In terms of gender, men do not consider to a greater extent that there is male chauvinism in the computer studies area. In addition, they consider that women can perform better in the leadership role and that they can perform better than men in the labor field. For their part, women consider that there is male chauvinism in careers in the areas associated with technologies and the careers are also suited to female expectations. When contrasting by economic activity, some perceptions tend to decline in intensity, indicating that work experience conditions the perception of the gap.
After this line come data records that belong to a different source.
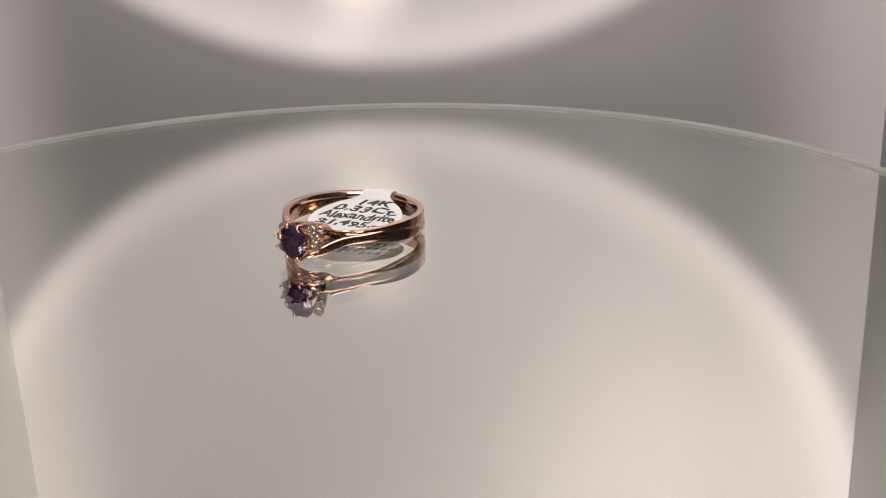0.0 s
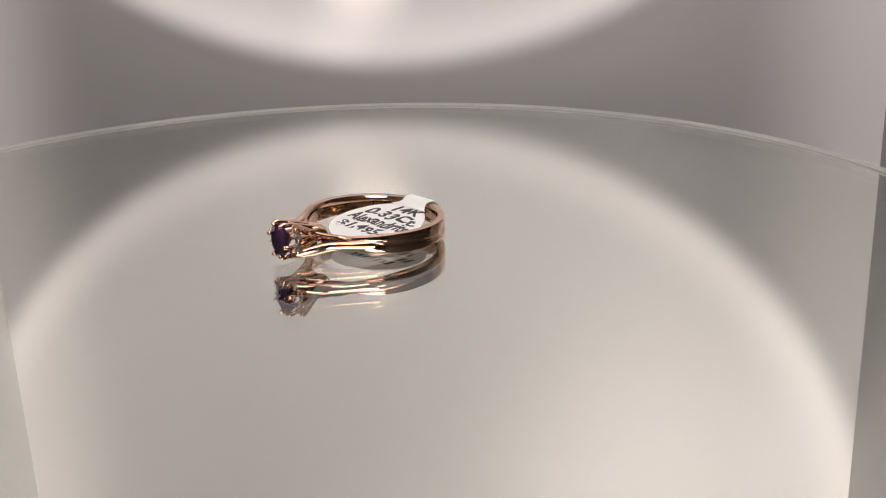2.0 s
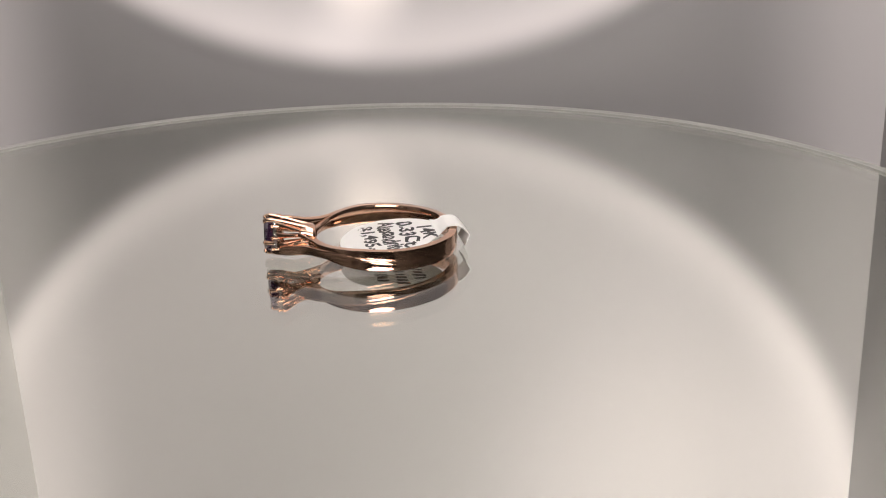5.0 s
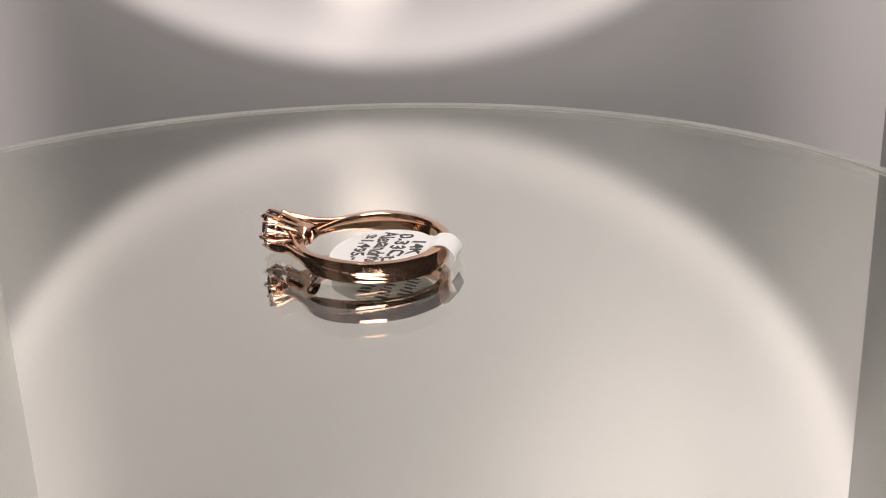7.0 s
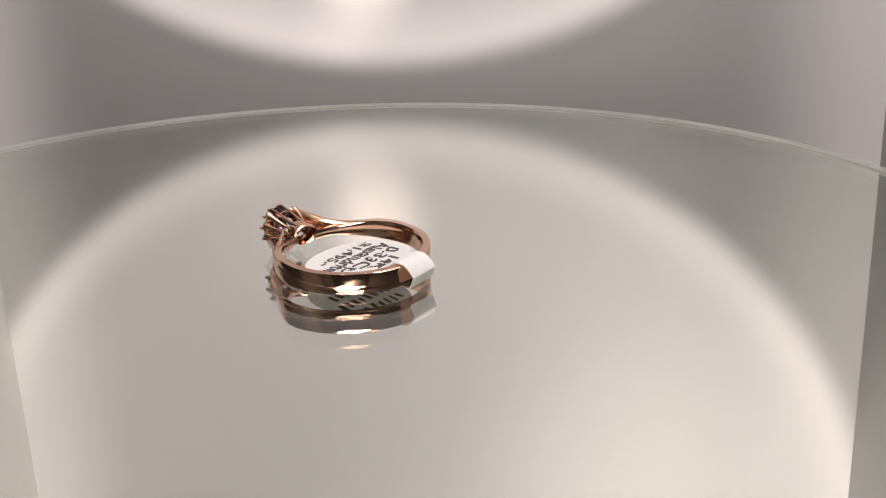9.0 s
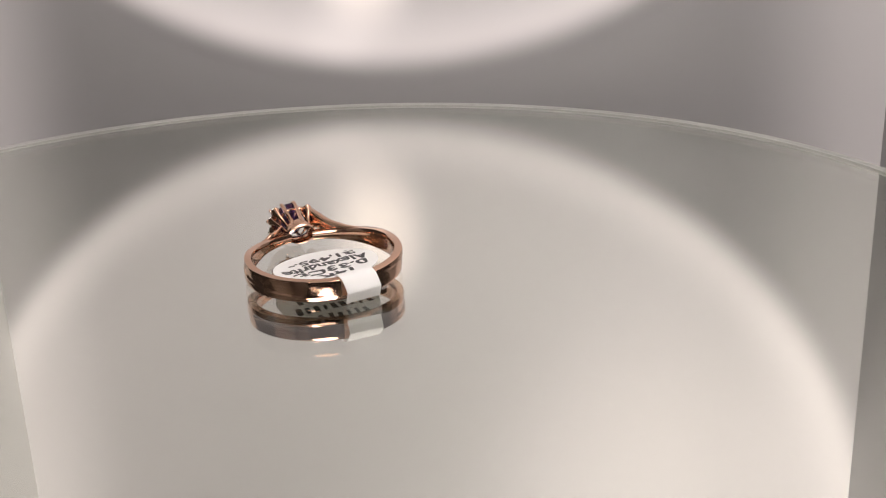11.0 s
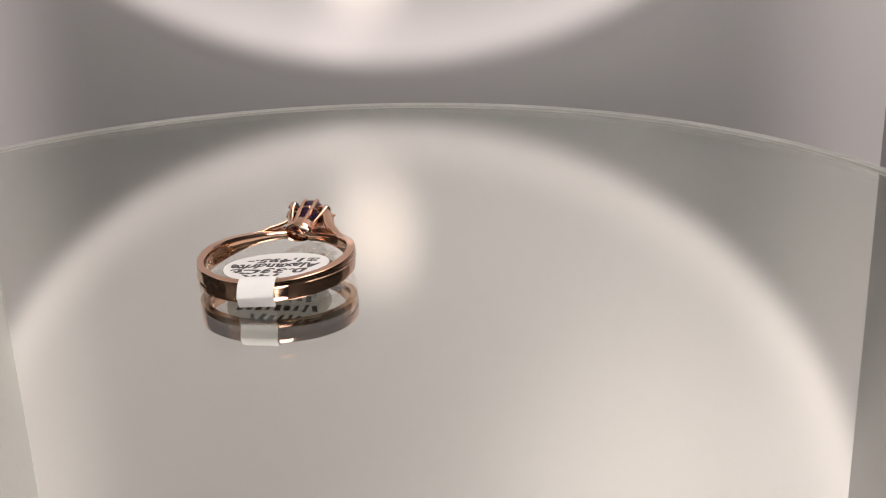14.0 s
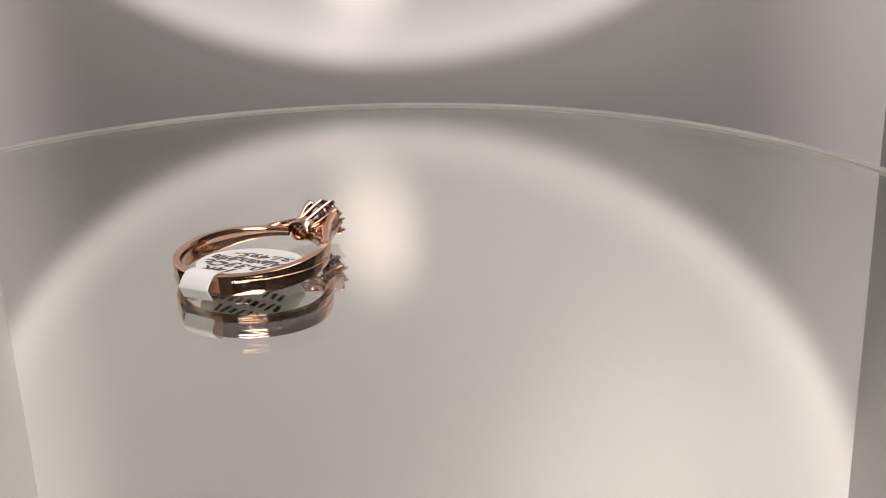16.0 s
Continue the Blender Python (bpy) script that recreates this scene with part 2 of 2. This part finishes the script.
def build_dust():
    rng = random.Random(4)
    bm = bmesh.new()
    spots = [(-14.8, 5.5, 0.10), (29.4, -6.3, 0.10), (20.8, 0.9, 0.07), (-20.5, 32.7, 0.09), (-14.2, 1.6, 0.09), (-37, 24.5, 0.08), (-36.4, 5.5, 0.09), (-51.5, 7.3, 0.08), (4, 22.5, 0.08), (-3.3, 36.9, 0.08), (-63, -3.3, 0.08), (-46.7, -2.1, 0.08)]
    for i in range(24):
        r, a = 92 * math.sqrt(rng.random()), rng.random() * 6.28
        spots.append((r * math.cos(a), r * math.sin(a), rng.uniform(0.02, 0.05)))
    for x, y, r in spots:
        bmesh.ops.create_icosphere(bm, subdivisions=1, radius=r, matrix=Matrix.Translation((x, y, r * 0.4)) @ Matrix.Diagonal((1, rng.uniform(0.6, 1.6), 0.5, 1)))
    ob = part("dust", bm, DUST, None)
    return tagged(ob, "tiny dark dust specks on the mirrored glass", "dust", "", "stuff")


SPECKS = build_dust()


# ---- the ring ----
RO, RI, HALF = 10.2, 8.95, 1.35
RING_AT = pose(0, 0, 0, 0, 0, -115.93) @ Matrix.Translation((-9.8516 * MM, 1.3704 * MM, 2.03 * MM)) @ pose(0, 0, 0, 0, -2.518, 0) @ pose(0, 0, 0, -1.524, 0, 0)


def gem(bm, c, axis, a, b, table=0.58, crown=0.32, depth=0.85, n=16):
    """A faceted stone: table, crown, girdle and pointed pavilion; a and b are its half axes, axis looks out of the table."""
    z = Vector(axis).normalized()
    x = Vector((0, 0, 1)).cross(z).normalized() if abs(z.z) < 0.9 else Vector((1, 0, 0))
    y = z.cross(x)
    rings = []
    for s, h, tw in ((table, crown, 0.5), ((1 + table) / 2 + 0.02, crown * 0.55, 0), (1.0, 0.05, 0.5), (1.0, -0.05, 0.5), (0.55, -depth * 0.5, 0), (0.06, -depth, 0.5)):
        rings.append([Vector(c) + x * a * s * math.cos(2 * math.pi * (k + tw) / n) + y * b * s * math.sin(2 * math.pi * (k + tw) / n) + z * h * min(a, b) for k in range(n)])
    vs = [[bm.verts.new(q) for q in r] for r in rings]
    for i in range(len(vs) - 1):
        for k in range(n):
            quad = (vs[i][k], vs[i][(k + 1) % n], vs[i + 1][(k + 1) % n], vs[i + 1][k])
            bm.faces.new(quad[:3])
            bm.faces.new((quad[0], quad[2], quad[3]))
    bm.faces.new(vs[0])
    bm.faces.new(vs[-1][::-1])


def ease(a, b, t):
    t = min(max((t - a) / (b - a), 0), 1)
    return t * t * (3 - 2 * t)


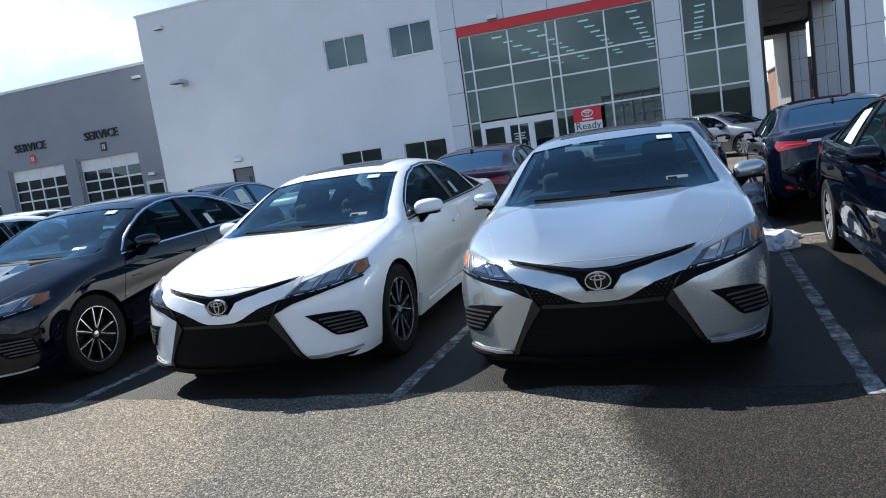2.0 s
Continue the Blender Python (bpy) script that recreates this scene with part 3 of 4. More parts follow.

With work experience, the gap is oriented to the association of the career with gender, it is considered adequate for the male gender.
Also from the gender perspective, there is a high consensus regarding the factors that would explain the gap, among which the employer bias stands out. The incorporation of the participants of study into the world of work generates a change in perception regarding the variables that would explain the gap. The workers’ perception is oriented to the fact that the gap is explained by conditions of the educational work context and personal social context.
The underlying dimensions indicate that the perception of the gap is in “Perception of Male Superiority”, “Educational Competence” and “Labor Competence”. On the other hand, the perceived explanatory factors of the gap are the “Educational Labor Context” and the “Social and Personal Context”.
Finally, among the participants under study, the dimension of male superiority is rejected by women, but not by men.
For future research, it is expected to enlarge the sample of this survey. In addition to conducting research associated with the statistical data provided by the CASEN survey, in such a way as to contrast the findings of this study with the data provided at the national level.